[Openmcl-devel] Quick HW question...

Tue Nov 16 22:03:24 PST 2010

On Tue, 16 Nov 2010, R. Matthew Emerson wrote:

>
> On Nov 16, 2010, at 10:16 AM, Jon Anthony wrote:
>
>> This is some good information.  Thanks for the pointers.  But it also
>> highlights an issue I've thought about from time to time: with modern
>> processor architectures (especially pipelines, caches, and now cores)
>> how does one _not_ write naive code for these things?  Sure, 90+% of the
>> worry on this goes to the compiler writers, but it can be easy to
>> accidentally write something that defeats their efforts.
>
> On modern x86, I've all but given up.  I just write
> naive and straightforward code, and assume (or hope) that
> the hardware guys have optimized for that.
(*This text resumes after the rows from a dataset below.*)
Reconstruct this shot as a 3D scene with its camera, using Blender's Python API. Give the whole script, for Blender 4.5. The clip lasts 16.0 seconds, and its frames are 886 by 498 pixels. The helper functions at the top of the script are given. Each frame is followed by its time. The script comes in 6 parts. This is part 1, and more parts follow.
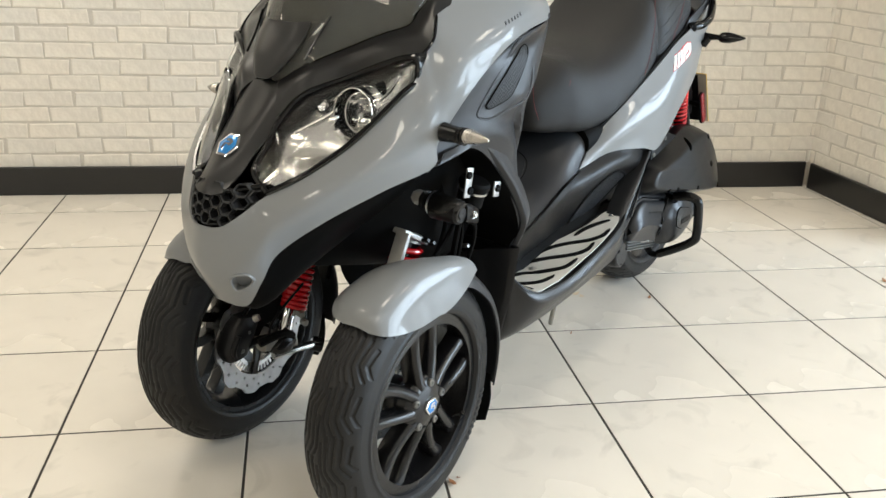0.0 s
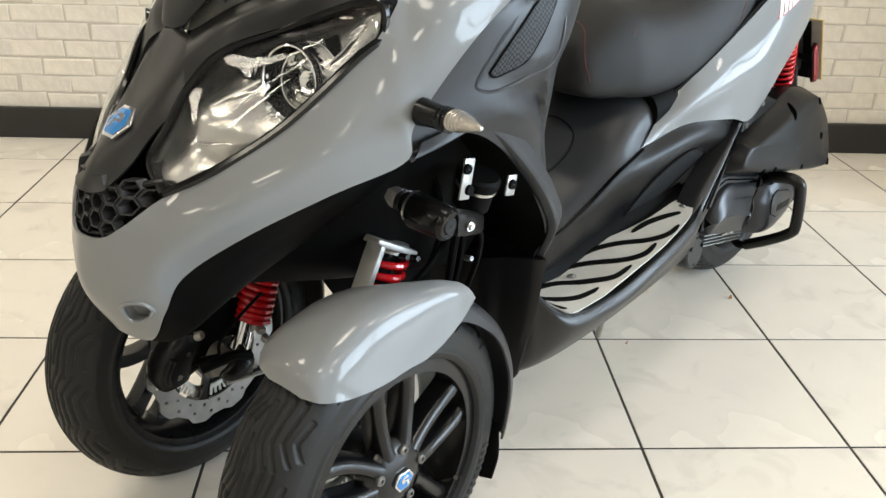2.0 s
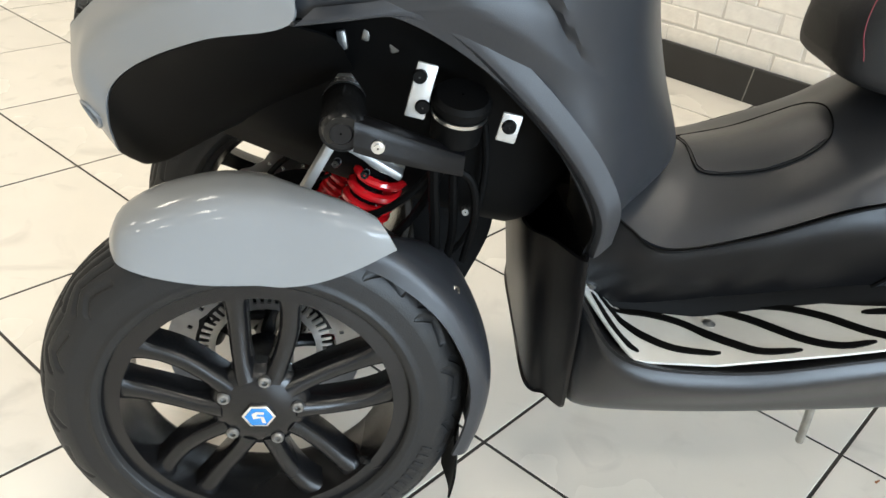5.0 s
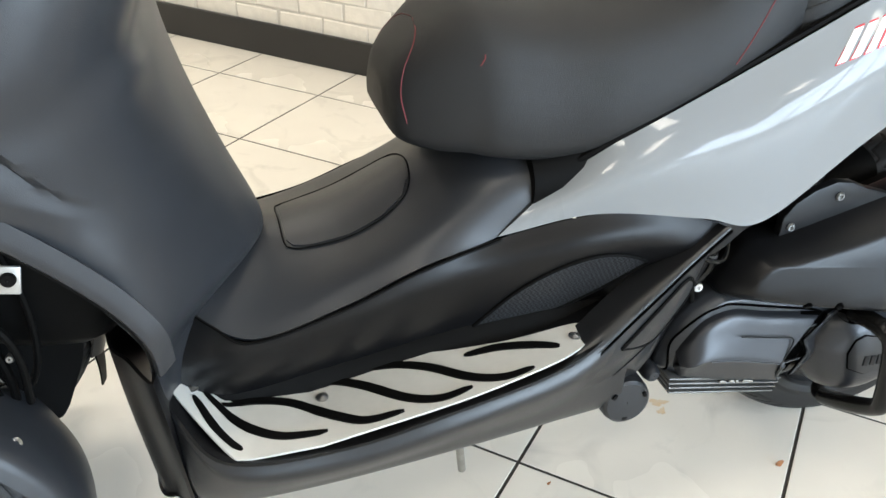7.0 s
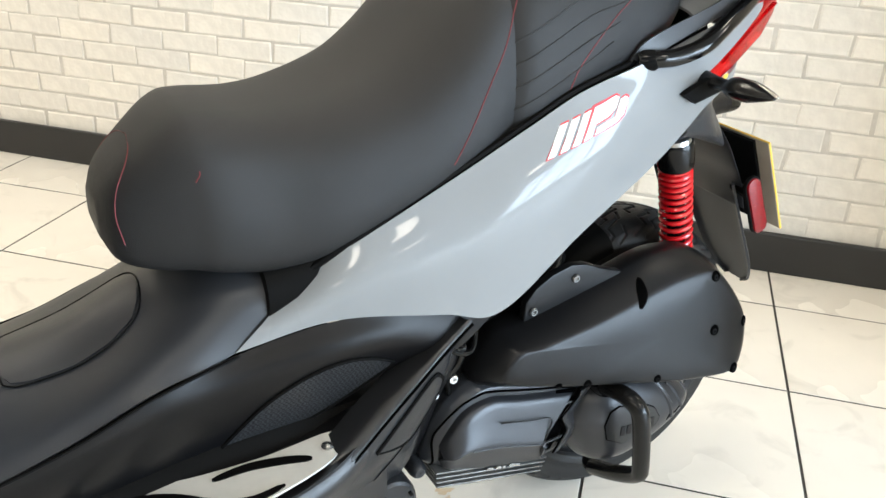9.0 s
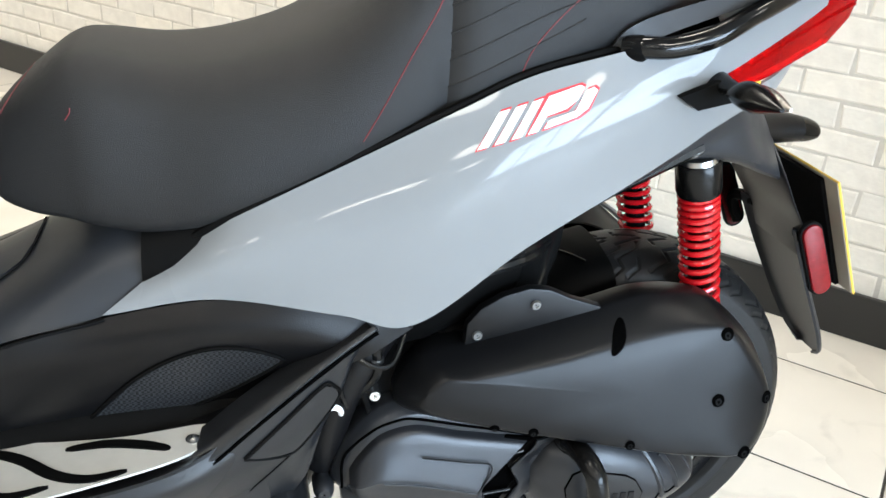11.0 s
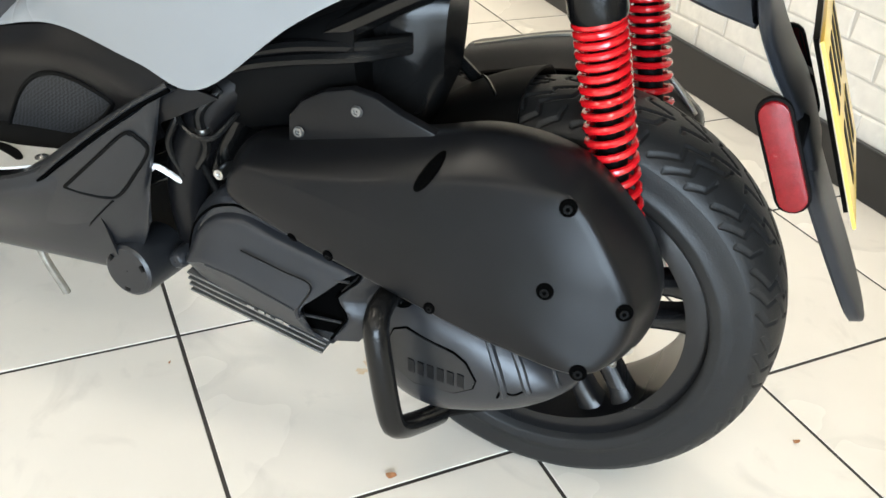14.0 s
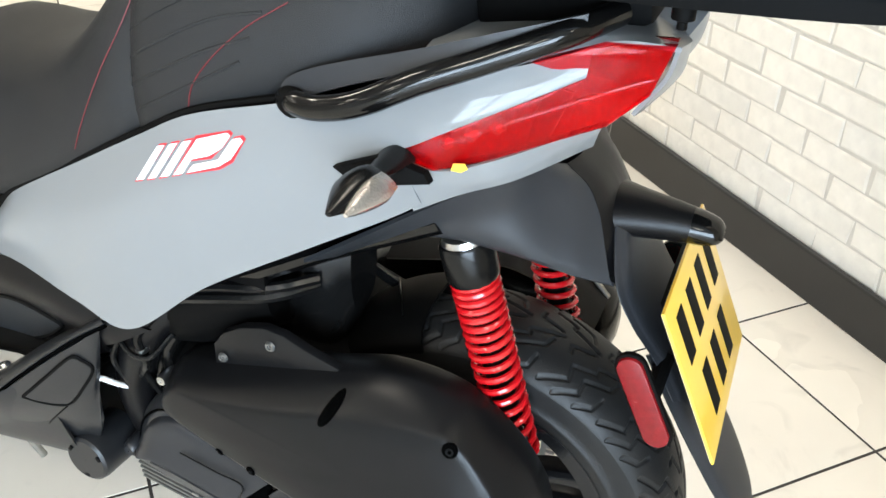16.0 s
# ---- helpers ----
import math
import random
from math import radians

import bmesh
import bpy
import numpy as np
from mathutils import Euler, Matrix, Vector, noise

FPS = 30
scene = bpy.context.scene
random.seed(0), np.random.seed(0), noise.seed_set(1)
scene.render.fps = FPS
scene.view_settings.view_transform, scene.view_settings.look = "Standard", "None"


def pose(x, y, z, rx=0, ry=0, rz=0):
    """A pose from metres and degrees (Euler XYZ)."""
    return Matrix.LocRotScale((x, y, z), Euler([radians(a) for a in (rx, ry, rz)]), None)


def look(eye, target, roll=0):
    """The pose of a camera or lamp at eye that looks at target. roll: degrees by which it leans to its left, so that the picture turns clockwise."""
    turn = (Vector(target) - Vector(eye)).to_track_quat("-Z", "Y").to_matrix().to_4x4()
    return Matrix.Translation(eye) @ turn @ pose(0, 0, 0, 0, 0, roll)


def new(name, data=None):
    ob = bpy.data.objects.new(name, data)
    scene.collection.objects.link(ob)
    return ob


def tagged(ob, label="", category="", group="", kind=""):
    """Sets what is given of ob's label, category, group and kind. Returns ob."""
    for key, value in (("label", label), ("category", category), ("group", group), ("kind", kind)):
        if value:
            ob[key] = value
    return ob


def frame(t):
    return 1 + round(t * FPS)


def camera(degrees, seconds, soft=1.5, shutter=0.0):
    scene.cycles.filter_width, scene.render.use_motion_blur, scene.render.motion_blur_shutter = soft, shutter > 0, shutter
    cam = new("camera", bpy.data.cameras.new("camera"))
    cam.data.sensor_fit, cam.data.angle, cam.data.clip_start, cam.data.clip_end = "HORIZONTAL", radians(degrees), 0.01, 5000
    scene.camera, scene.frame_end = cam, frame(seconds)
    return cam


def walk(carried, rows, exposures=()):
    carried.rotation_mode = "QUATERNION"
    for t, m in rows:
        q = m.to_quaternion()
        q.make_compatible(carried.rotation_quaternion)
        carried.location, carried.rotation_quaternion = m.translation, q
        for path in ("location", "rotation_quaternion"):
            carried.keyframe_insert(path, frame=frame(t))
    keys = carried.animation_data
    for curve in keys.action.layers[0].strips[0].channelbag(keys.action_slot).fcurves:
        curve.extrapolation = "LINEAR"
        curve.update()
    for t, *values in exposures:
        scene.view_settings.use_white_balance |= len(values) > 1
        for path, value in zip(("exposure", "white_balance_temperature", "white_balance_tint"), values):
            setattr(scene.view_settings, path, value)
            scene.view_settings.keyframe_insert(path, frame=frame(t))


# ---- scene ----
cam = camera(53.9, 16.0, soft=1.5)
PATH = [
    (0, look((-0.677, -2.135, 1.04), (-0.353, -0.283, 0.358), 1.9)),
    (0.5, look((-0.68, -2.037, 1.077), (-0.348, -0.176, 0.425), 1.2)),
    (1, look((-0.667, -1.908, 1.101), (-0.302, -0.047, 0.467), 0.5)),
    (1.5, look((-0.563, -1.788, 1.069), (-0.265, 0.072, 0.397), 1.8)),
    (2, look((-0.469, -1.703, 1.002), (-0.352, 0.113, 0.171), 2.0)),
    (2.5, look((-0.416, -1.628, 0.943), (-0.394, 0.076, -0.103), 2.6)),
    (3, look((-0.356, -1.532, 0.926), (-0.5, 0.119, -0.193), 3.3)),
    (5.3, look((0.218, -1.196, 0.905), (-0.924, 0.112, -0.086), 5.3)),
    (5.5, look((0.253, -1.172, 0.915), (-0.897, 0.116, -0.095), 4.3)),
    (6, look((0.298, -1.113, 0.986), (-0.773, 0.162, -0.121), 0.9)),
    (6.5, look((0.316, -1.048, 1.017), (-0.55, 0.37, -0.096), 1.6)),
    (7, look((0.335, -1.004, 1.032), (-0.413, 0.539, 0.003), 2.1)),
    (7.5, look((0.348, -0.985, 1.042), (-0.304, 0.647, 0.087), 2.6)),
    (8, look((0.372, -0.965, 1.053), (-0.174, 0.728, 0.139), 2.9)),
    (8.5, look((0.397, -0.946, 1.06), (-0.071, 0.786, 0.176), 3.0)),
    (9, look((0.424, -0.934, 1.065), (0.004, 0.82, 0.2), 3.1)),
    (11.3, look((0.745, -0.645, 0.987), (-0.217, 0.885, 0.13), 5.8)),
    (11.5, look((0.784, -0.628, 0.997), (-0.228, 0.853, 0.113), 5.8)),
    (12, look((0.866, -0.591, 0.975), (-0.253, 0.789, 0.057), 5.4)),
    (12.5, look((0.906, -0.518, 0.934), (-0.283, 0.769, -0.031), 5.2)),
    (13, look((0.932, -0.388, 0.893), (-0.37, 0.717, -0.149), 5.6)),
    (13.5, look((1.0, -0.255, 0.869), (-0.412, 0.649, -0.221), 4.9)),
    (14, look((1.107, -0.111, 0.878), (-0.387, 0.641, -0.219), 4.3)),
    (14.5, look((1.154, -0.025, 0.887), (-0.395, 0.623, -0.2), 3.6)),
    (15, look((1.126, 0.004, 0.927), (-0.45, 0.634, -0.13), 3.5)),
    (15.5, look((1.113, 0.019, 1.003), (-0.479, 0.667, -0.019), 2.0)),
    (16, look((1.117, 0.027, 1.119), (-0.428, 0.714, 0.051), 1.4)),
]
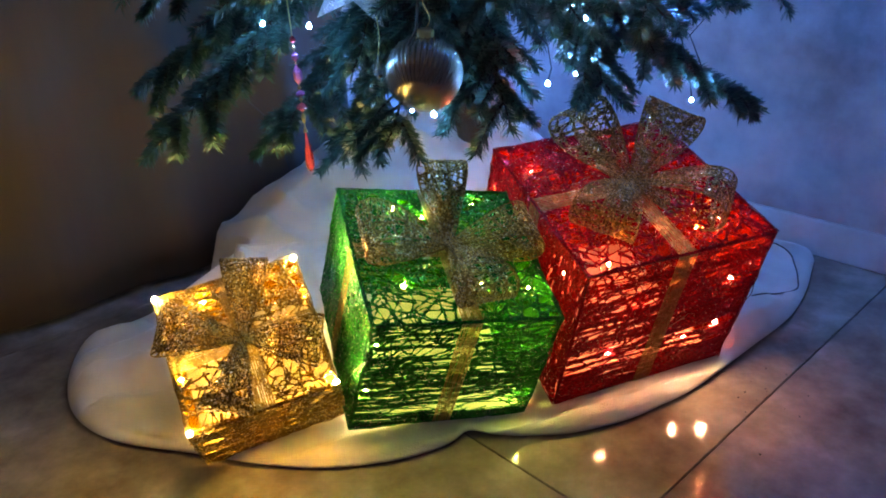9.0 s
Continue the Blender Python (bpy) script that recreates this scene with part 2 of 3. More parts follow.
        sway = 0.0006 * (np.sin(xs * 71 + ys * 29 + ph[0]) + np.sin(ys * 83 - xs * 37 + ph[1])) + 0.0003 * np.sin(xs * 310 + ph[2]) * np.sin(ys * 290 + ph[3])
        p = p + n * sway[:, None]
        base, m = len(self.v), len(used)
        where = np.full(gx.size + fh.size + fv.size, -1)
        where[used] = np.arange(m)
        top = rise > 0
        low = np.where(top, 0, np.arange(m))
        low[top] = m + np.arange(top.sum())
        self.v += (p + n * rise[:, None]).tolist() + (p - n * rise[:, None])[top].tolist()
        for q in loops:
            q = where[q]
            self.f += (base + q).tolist() + (base + low[q][:, ::-1]).tolist()
            self.s += [0] * (2 * len(q))
        for _ in range(flecks):
            k = rng.randrange(m)
            o = Vector(p[k]) + Vector(n[k]) * (rise[k] + 0.0003) * rng.choice((-1, 1, 1))
            self.fleck(o, size * rng.uniform(0.5, 1.2))

    def make(self, name, mats, parent, label="", smooth=False):
        return mesh_object(name, self.v, self.f, mats, parent, label, self.s, smooth)


# ---- floor of large square tiles laid at 45 degrees ----
TILE, JOINT = 0.80, 0.0015
floor = new("floor", None)
tagged(floor, "polished beige-grey stone tile floor with thin dark joints", "floor", kind="structure")
floor.matrix_world = pose(0.243, 0.213, 0, 0, 0, 45)
part("grout_bed", box_bm(3.4, 4.1, 0.02, 0, (-0.75, -0.45, -0.0125)), GROUT, floor)
bm = box_bm(TILE - JOINT, TILE - JOINT, 0.02, 0.0008, (0, 0, -0.01))
tile_mesh = bpy.data.meshes.new("tile")
bm.to_mesh(tile_mesh)
bm.free()
tile_mesh.materials.append(FLOOR)
for i in range(-3, 1):
    for j in range(-3, 2):
        t_ob = new("tile", tile_mesh)
        t_ob.parent = floor
        t_ob.location = ((i + 0.5) * TILE, (j + 0.5) * TILE, 0)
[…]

In my experience,
> measurements typically show that the difference in execution
> time between "clever" and naive code is negligible.
>

One of the things that (a) can have a big effect on perfomance and (b)
the programming language can give the programmer some control over is
branch prediction, and this seems like it could be useful if it was
kept at a fairly high level.  If you say:

(if (some-test)
   (exceptional-case)
   (common-case))

you generally don't want the pipeline to be filling up with the instructions
that comprise the exceptional case only to discover that the test was false,
that that stuff needs to be thrown away, and that it should start processing
the common case.

Exactly what needs to be done to help the processor predict whether a branch
is taken tends to be architecture- and implementation-dependent.  (It's often
the case that simple rules - like "backward conditional branches are predicted
to be taken and forward conditional branches are predicted to not be taken" -
go a long way.)

Suppose that there were semi-magic macros (I -think- that they could be macros)
called something like EXPECTED-TRUE and EXPECTED-FALSE that each took a single
form and just caused that form to return whatever it returned, but the contract
was that the compiler could treat them as advice about whether the primary
return value was likely to be NIL or not.  So you could say:

(if (expected-false (some-test))
   (exceptional-case)
   (common-case))

and the compiler could do whatever it can do at compile time to try to ensure
that branch prediction favors the common case.

In something like:

(if (flip-coin)
   (one-thing)
   (the-other))

... well, the best that you can hope for is that you don't lose more
than 50% of the time for some obscure reason.  Cases like the first
example - where there's a clear reason to favor one arm of the IF -
are probably fairly common in most code, and if there was some simple,
not-too-onerous way of providing this kind of advice to the compiler
I'd certainly want to use it and imagine that other people would, too.

I think that GCC has a construct - __builtin_expect() or something
similar - that's intended to provide this advice.  I don't know of
any other programming languages that do so (but wouldn't be surprised
if such existed).

You probably don't want to casually design this too deeply into the
language.  C has a 'register' keyword that's supposed to advise the
compiler about which variables should reside in machine registers.
One still sees that used occasionally, but it looks kind of quaint
(like the author of that code really thinks that they can do a better
job of register allocation than the compiler can.)  I can believe
that someone in the future might look at old code and say "Wow.  Remember
2010, when there were branch-misprediction penalties and people said
__builtin_expect() and EXPECTED-TRUE to avoid them ?", but it -is- 2010,
those penalties exist and are often fairly severe, and it seems like
an optional, non-intrusive way of providing advice that could help to
avoid those penalties seems like a good thing.